I mean, react (and associated frontend technologies) are just a way of making it easier to write code within the constraints of browsers, which are honestly a small miracle. Yes, they're a pile of hacks upon hacks (the web was designed to share physics papers, not deliver complicated multimedia applications), but they let you write the same code for every major operating system, device, and form factor that exists and deploy it seamlessly over an unreliable network. It's shocking that everything works as well as it does.
And as programmers, everything we use is just papering over the horror of writing network-connected cat-sharing apps on weird-shaped bits of metal - why worry about a light abstraction over the JS build step?
My experience with Atom has also been sub-par, but Visual Studio Code is pretty cool and built on the exact same platform (electron).
I think you're the exact target audience for typescript, for what it's worth. It will give you type checking, IDE integration, compiler errors, modules, etc basically for free and is (not exclusively, and IMHO) built for people who find javascript distasteful.
While the cryptocurrency conversation online is dominated by right-libertarians, I think you'll find that a lot of hard/radical leftwing direct-action types are very much obsessed with cryptocurrency and structures like the DAO. I personally don't look at the cryptocurrency scene/DAO with anything more than bemusement, but I think that community is often presented in a very unpleasant light (look at the weird nerds!).
A more charitable stereotype might be that cryptocurrencies and automated contracts appeal to anyone who thinks that they can design (through their technical expertise) a better world than the current political elites. I'm not saying that they're right or that their line of thought hasn't been historically responsible for atrocities, but I don't think it's fair to paint them as sociopaths.
It's disappointing that this article doesn't address the various animals with a degree of biological immortality (eg jellyfish, lobsters). I'm not convinced that the laws of thermodynamics make (human-scale) aging inevitable and insurmountable if there are several unrelated critters who have managed it.
More likely is that immortal monkeys don't make evolutionary sense given the energy requirements.
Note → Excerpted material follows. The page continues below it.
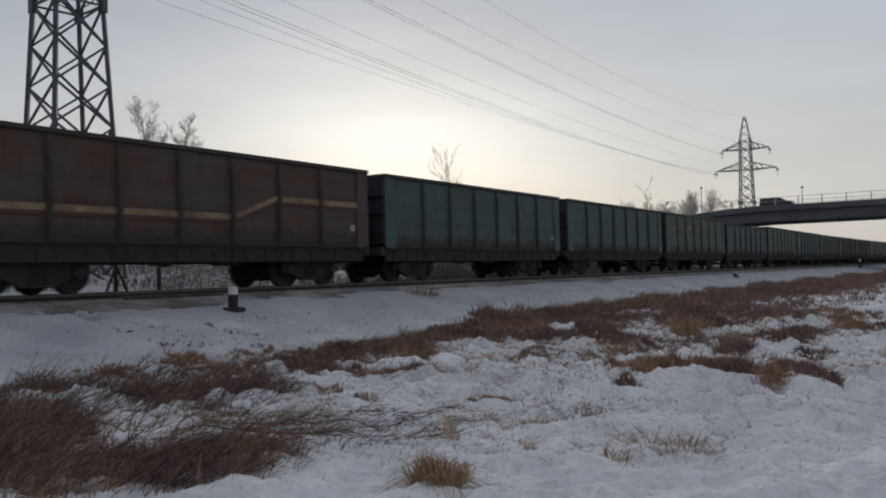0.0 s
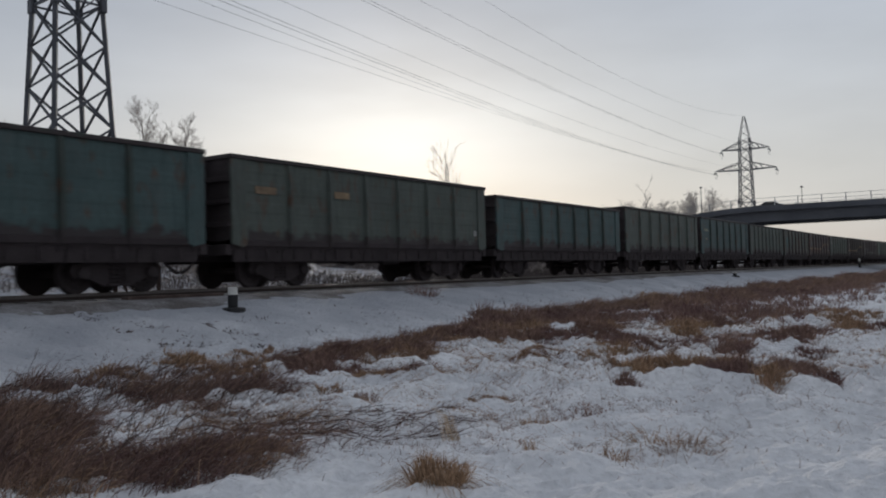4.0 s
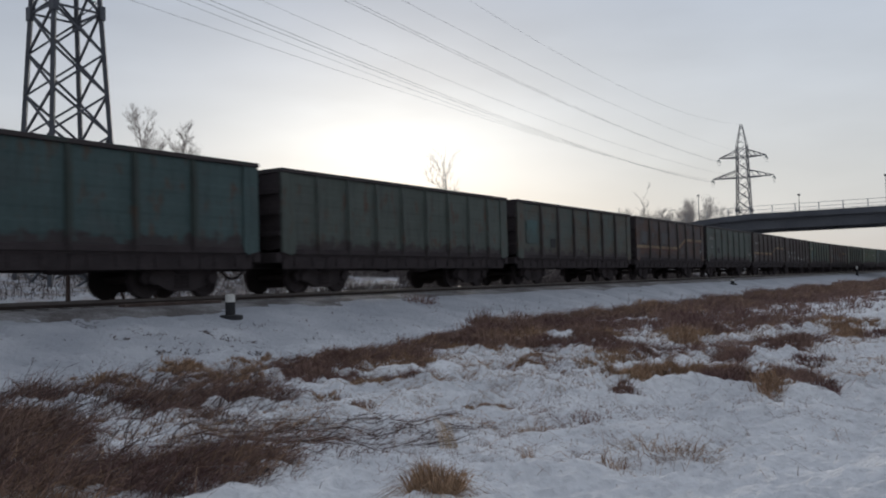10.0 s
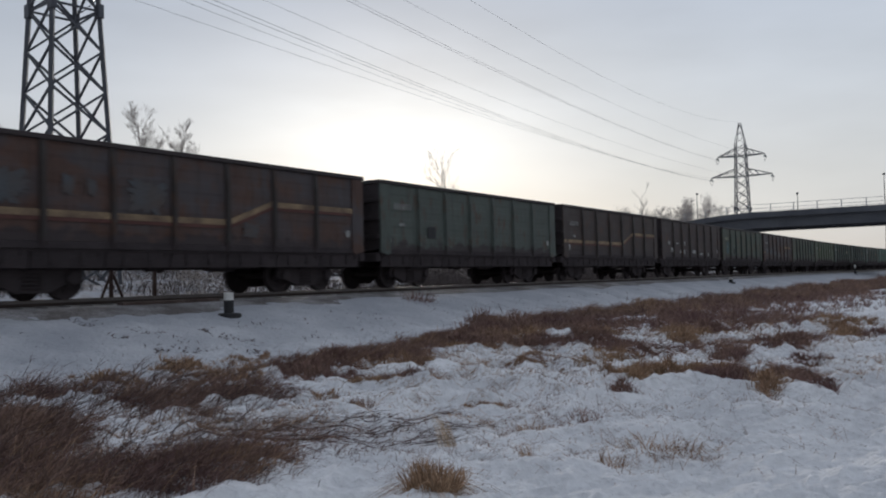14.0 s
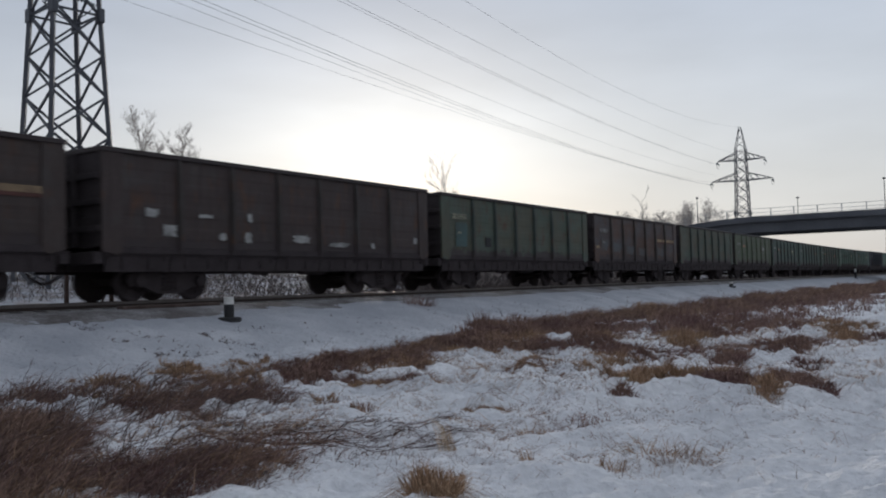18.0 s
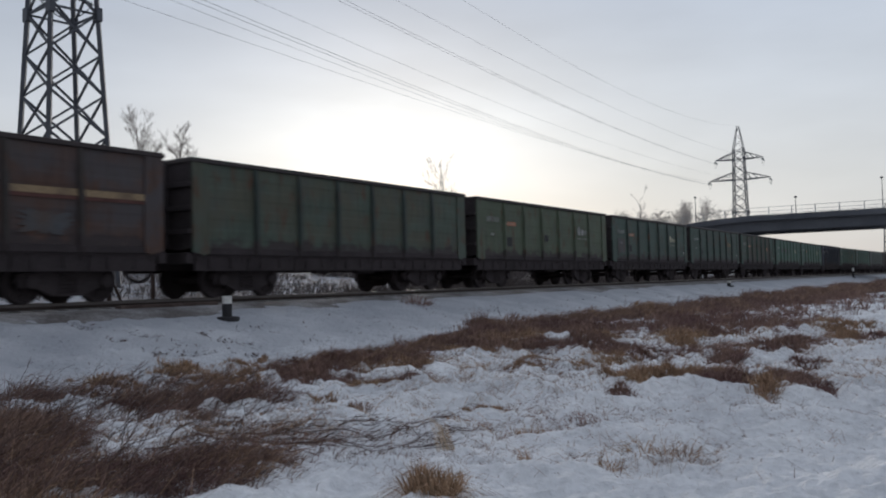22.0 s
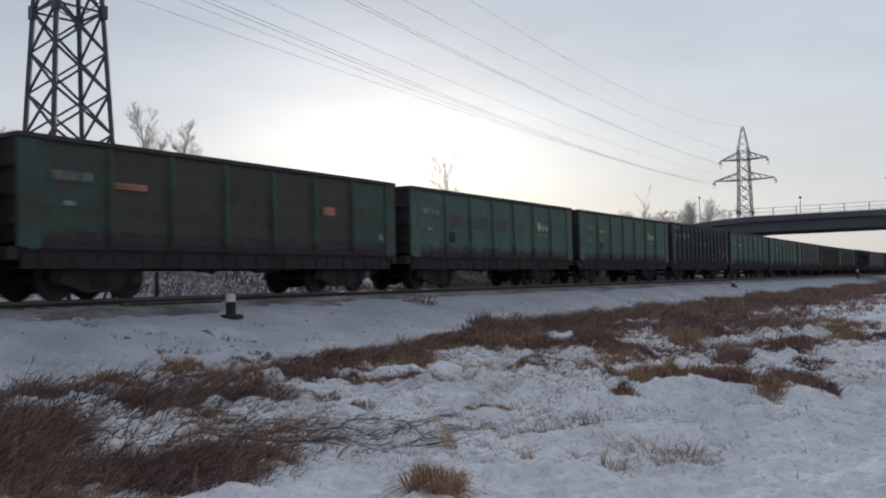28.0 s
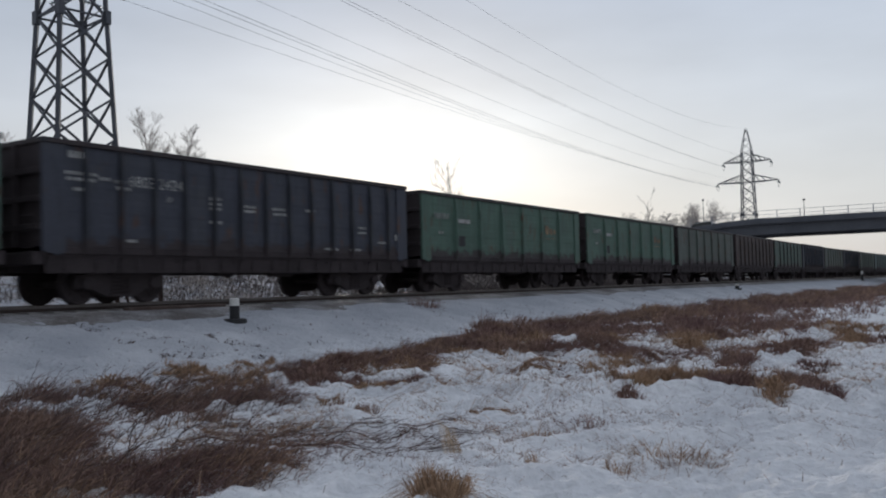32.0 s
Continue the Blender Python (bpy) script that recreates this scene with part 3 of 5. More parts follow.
def coupler_build(bm):
    box(bm, -0.08, 0.08, -0.45, 0.15, 0.98, 1.14, 0.02)
    prism(bm, [(-0.20, -0.45), (-0.24, -0.62), (-0.06, -0.60), (0.02, -0.50), (0.10, -0.62), (0.22, -0.56), (0.20, -0.38), (0.08, -0.32), (-0.10, -0.32)], "Z", 0.90, 1.22)


def hose_build(bm):
    # half of the loop that hangs between two wagons
    pts = [(0.06, 0.12 - 0.58 * k / 8, 0.92 - 0.46 * math.sin(math.pi / 2 * k / 8)) for k in range(9)]
    tube(bm, pts, [0.042] * 9, 6)


def hatch_build(bm):
    # unloading lid sloping inwards
    prism(bm, [(0.02, 0.0), (-0.03, -0.42), (-0.08, -0.42), (-0.03, 0.0)], "Y", -0.90, 0.90)


# the straps and hooks on a lid: place, half width, how far up and down
STRAPS = ((-0.80, 0.06, 0.15, 0.12), (-0.42, 0.06, 0.02, 0.36), (0.33, 0.07, 0.02, 0.34), (0.74, 0.05, 0.15, 0.18))


def strap_mesh(k):
    y, w, top, low = STRAPS[k]
    return cached(f"hinge/{k}", lambda bm: prism(bm, [(-w, top), (w, top), (w * 0.6, -low), (-w * 0.6, -low)], "X", -0.06, 0.032))


def gear_build(bm):
    # brake rods, cylinder and pipe slung under the floor
    for x, z in ((-0.55, 0.72), (0.42, 0.70), (0.9, 0.80)):
        tube(bm, [(x, -3.1, z), (x, 0, z + 0.02), (x, 3.1, z)], [0.03] * 3, 6)
    for y in (-2.2, -0.9, 0.7, 2.1):
        box(bm, -1.35, 1.35, y - 0.06, y + 0.06, 0.88, 1.10)
    for x in (-0.55, 0.42):
        for y in (-2.6, -1.0, 1.1, 2.6):
            box(bm, x - 0.02, x + 0.02, y - 0.04, y + 0.04, 0.70, 1.1)


def tank_build(bm):
    lathe(bm, [(-0.55, 0.08), (-0.5, 0.18), (-0.42, 0.2), (0.42, 0.2), (0.5, 0.18), (0.55, 0.08)], (0.85, 1.2, 0.80), "Y", 14)


def cylinder_build(bm):
    lathe(bm, [(-0.35, 0.10), (-0.3, 0.18), (0.1, 0.18), (0.12, 0.22), (0.2, 0.22), (0.2, 0.05), (0.6, 0.04)], (0.8, -0.9, 0.80), "Y", 14)


def bogie(root, y):
    b = new("bogie")
    b.parent, b.location = root, (0, y, 0)
    b["label"] = "two-axle cast steel bogie black with coal dust"
    sf = cached("side_frame", side_frame_build)
    put("side_frame", sf, BLACK, b, (1.02, 0, 0))
    o = put("side_frame", sf, BLACK, b, (-1.02, 0, 0))
    o.rotation_euler = (0, 0, math.pi)
    put("bolster", cached("bolster", lambda bm: box(bm, -1.15, 1.15, -0.22, 0.22, 0.60, 0.92, 0.03)), BLACK, b)
    put("brake_beam", cached("brake_beam", lambda bm: (box(bm, -0.9, 0.9, -0.42, -0.36, 0.36, 0.46, 0.01), box(bm, -0.9, 0.9, 0.36, 0.42, 0.36, 0.46, 0.01))), BLACK, b)
    ws = [put("wheelset", cached("wheelset", wheelset_build), BLACK, b, (0, dy, 0.475), "steel wheels on their axle") for dy in (-0.925, 0.925)]
    return ws


def mark(root, y0, y1, z0, z1, mat, name="lettering", side_x=SIDE + 0.034, slope=0.0):
    """Painted writing or a stripe, a few millimetres proud of the side."""
    def build(bm):
        w, h = y1 - y0, z1 - z0
        a = [bm.verts.new((x, y, z)) for x in (0, 0.004) for y, z in ((0, 0), (w, slope), (w, h + slope), (0, h))]
        for f in ((0, 3, 2, 1), (4, 5, 6, 7), (0, 1, 5, 4), (2, 3, 7, 6), (1, 2, 6, 5), (0, 4, 7, 3)):
            bm.faces.new([a[i] for i in f])
    return put(name, cached(f"{name}/{y1 - y0:.3f}/{z1 - z0:.3f}/{slope:.2f}", build), mat, root, (side_x, y0, z0))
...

We don't have anything remotely close to a free market in housing, though - I would be much, much more apt to lay the blame for the current housing crisis at the feet of misguided zoning and NIMBYism (often dressed up in pseudo-leftist rhetoric). We need to build more houses, for anyone, as quickly as possible and as much as possible if we want to shift the curve of rental pricing. Right now, the market wants to build - we should let it. If the state wants to step in and build more housing too, great, but first it should get out of the way.
I agree that tiny houses are a feel-good distraction.
That's how these things always go (15 years is the usual "sentence"). Assuming that the US is willing to play ball, they'll start negotiating now and eventually trade him for a visit from the director of the CIA or some rice or whatever. AFAIK no American since the Korean war has actually served a sentence from the DPRK.
I don't want to get into too much detail on this out of respect for Otto. I wasn't there when he took the poster down, but I definitely believe that he did.
Also, no invisible lines were crossed - we were told very specifically before arriving in NK by the tour company that under no circumstances should we go to the staff-only floor of the hotel and that people had gotten in trouble for going there previously (it's moderately infamous). My memory of that is hazy, but it may even have been in response to a question about that floor from Otto. As I said in another comment, I really don't think that the NK government is interested in oppressing tourists for no reason.